Thursday, May 15, 2008

Big boat builder takes southern town by storm

ABOUT THIS ARTICLE: Navassa, which has a small population and one of North Carolina's lowest per capita incomes, is now attracting big businesses and developers who have discovered it has many acres of undeveloped riverfront space. One of those is Brunswick Corp., the world's biggest pleasure boat builder, which sailed in last summer amid a dipping boating market and promised to give area residents lots of decent-paying jobs.

WILMINGTON STAR-NEWS
August 11, 2007
Boat work begins at Navassa plant
U.S. Marine still has job openings
By Ana Ribeiro

Navassa | Workers wear white overalls in the stifling heat. One man plugs a cord into his astronaut-like suit so a fan can blow air into it.

Soon, people will be cooling off on the water somewhere, enjoying the fruit of the workers' sweat: Maxum and Bayliner cruisers.

Production has just started in Navassa for U.S. Marine, the boating division of Chicago-based Brunswick Corp. By the end of the year, it plans to hire almost 100 more workers here - building toward a total of 850 by 2011.

The company is the world's biggest builder of recreational boats, making, besides these cruisers, brands that include Boston Whaler, Albemarle, Cabo Yachts and Hatteras Yachts.

It employs more than 27,000 people worldwide.

Navassa Mayor Eulis Willis has welcomed the new employer, and the state has offered it tax incentives for the creation of new jobs. The corporation bought the 60-acre property on the Cape Fear River for $29 million, said company spokesman Dan Kubera.

The plant was formerly owned by KCS International, the parent company of Rampage Yachts. U.S. Marine is keeping on Rampage's more than 200 employees.

"The main thing is the people," Adam Garthaus, the local U.S. Marine director of operations, said of what he describes as the plant's biggest selling point: a trained, skilled work force.

Garthaus used to be Rampage's director of operations, and when given a choice, joined the newcomer. For one thing, U.S. Marine offers better health benefits, he said.

Another thing is job security.

"They're a large corporation," Garthaus said. "I know even in the rough times, there's going to be work."

U.S. Marine has felt the pull of the boating industry's downward cycle this year: It sold about $1.4 billion in boats during the first half of the year, down 6 percent from the same period last year.

But boating division employees haven't been greatly affected; the company laid off 90 out of the nearly 14,000 total, said company spokesman Dan Kubera.

That number could increase a bit as the company moves production from its site in Salisbury, Md., to Navassa.

"Unfortunately, this move will eliminate 180 production and support positions in a phased shutdown at Salisbury, expected to be completed in 2008," Dustan McCoy, Brunswick Corp.'s chief executive officer, said in a press release last month.

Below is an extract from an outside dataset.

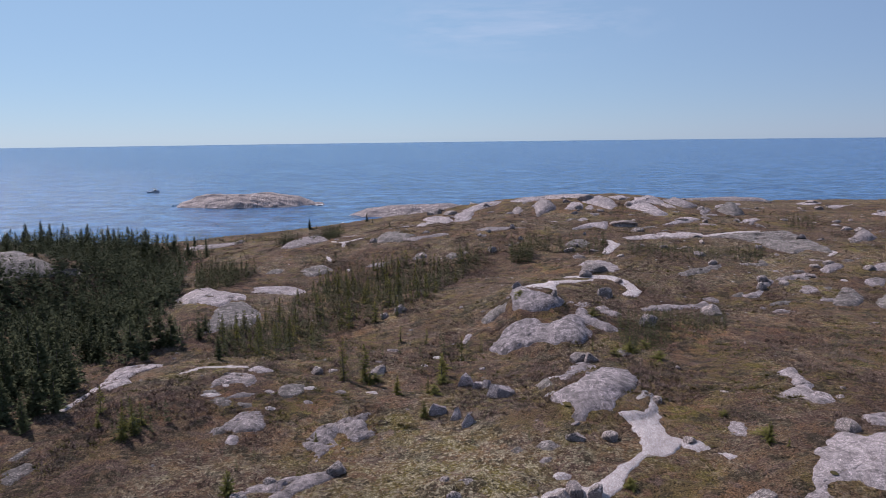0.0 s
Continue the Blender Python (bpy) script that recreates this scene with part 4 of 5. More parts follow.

The company currently employs about 1,700 people at several plants in North Carolina, and plans to add 95 in Navassa by December, Garthaus said.

It may end up bringing some employees from Salisbury, too, he and Kubera said.

The Navassa plant, which is newer and has trained workers and equipment already in place, will enable the company to increase productivity, Kubera said.

"It's the characteristics of the plant alone that caught our eye," he said, adding that it provides easy access to deep water and to the company's target market for large yachts on the East Coast.

U.S. Marine began production at the plant on July 23, after giving Rampage's former workers three weeks to learn about brands they were not familiar with, Garthaus said.

Kubera called the way employees adapted to the company's demands and philosophy "amazing."

They finished their first cruiser hours earlier than expected.

All that despite the goggles, masks and the heat of the buzzing plant, and through six phases involving coating, painting, laying fiberglass and wood and immaculate details before sending the luxury cruisers on to the assembly line.

The process takes several weeks for each boat, with 18 cruisers being built at the same time, Garthaus said.

It "obviously demands a high level of precision, but it is also a good measure of craftsmanship," Kubera wrote in an e-mail.

"Boat-building is an art; it is not simply tightening a bolt to a widget."

At its Navassa plant, U.S. Marine is building 25-foot Maxum and 32-foot Bayliner cruisers. It plans to begin production of Meridian Yachts of up to 65 feet in 2010, Garthaus said.

It has a contract with KCS International to keep building Rampage Yachts until June as the company looks for another site, Garthaus said.

For former Rampage employee Brian Morris, the move is mostly positive. Like Garthaus, he said he likes the health benefits U.S. Marine offers; but just as he was getting the hang of his job handling the boats' electricity and plumbing, the newcomer moved him over to build dashboards.

"I liked what I was doing," said Morris, who lives in nearby Leland.

But he said he likes the way U.S. Marine breaks things down into smaller tasks and has a good proportion of employees per production line.

"This is a lot quicker," he said of production now.

As for his new task, Morris said he'll give it time.